Popcorn movies!
I have always found the phrase “popcorn movie” to be perplexing. Why are certain movies referred to as “popcorn movies”? It seems as though the phrase has come to mean big, massive-budget, mostly brainless summer-blockbuster-type films. I think the people who came up with the name had this idea: People who go to these movies shut off their brain for two hours. And people who shut off their brains eat popcorn. Ergo, people who go to these movies eat more popcorn. This must be the path of the logic that goes into the name “popcorn movies”.
But then you have to think - why do people who turn off their brains eat more popcorn? Does temporary stupidity cause you to want popcorn? And perhaps it does. After all, nothing in the world gets a bigger price markup than movie popcorn. It costs the movie theatre about 10 cents to make a large bag of popcorn, which they sell for seven dollars. That is a 7,000% markup. Does anything else get marked up that much? Other than movie theatre soda and cotton candy? Yes. Summer blockbuster movies. Let’s take, for example, this year’s Iron Man. The screenplay for this movie might have cost an awful lot - say, $500,000.00? Maybe. Who knows, I couldn’t find out how much Jeff Vintar and Stan Lee were paid, or how much Jeffrey Caine was paid for the re-write. So I guessed high. And then the budget for the movie is $135,000,000.00. That is a markup of 27,000%. Even more than popcorn! And that is the standard here. For the most part, summer blockbusters are very thin on script and very large on effects and action and so forth.

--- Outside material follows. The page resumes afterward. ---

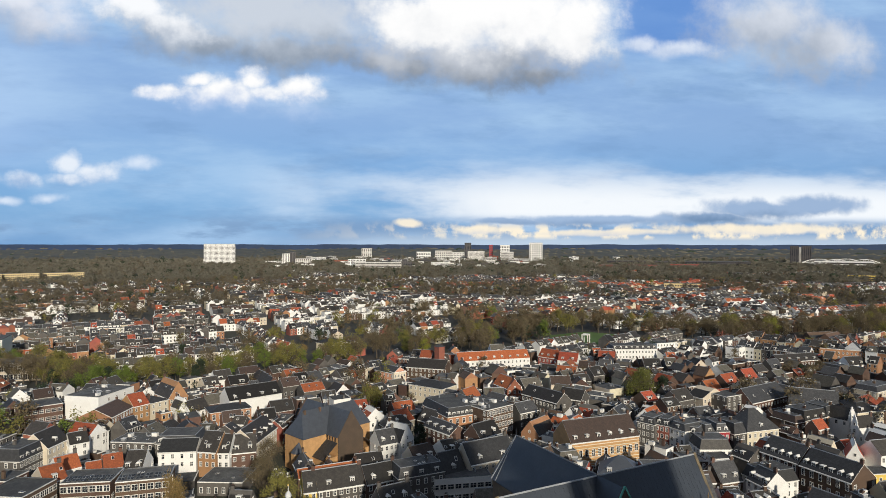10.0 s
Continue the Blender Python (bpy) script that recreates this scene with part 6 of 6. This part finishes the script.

And some are even good. Really, it’s what a director and cast do with a script that makes the movie. But this markup, I believe, is the real reason these movies are referred to as “popcorn movies”. Ten cents worth of story and seven dollars worth of flash. And as the movies move on into sequel after sequel, the markup gets higher and higher. You might shut your brain off when The Incredible Hulk starts this summer. You will then go to purchase popcorn, now that your brain is off. But next year, when you go to the theatre to watch The Incredible Hulk Goes To Anger Management, you may have to shut your brain off before you buy your 15 dollar movie ticket. And three summers from now when you attend The Incredible Hulk’s Long Slow Painful Stay In Rehab, you may have to shut off the ol’ brain before even watching the trailers. Of course, by then, movie tickets will be thirty bucks and popcorn will be forty-eight dollars.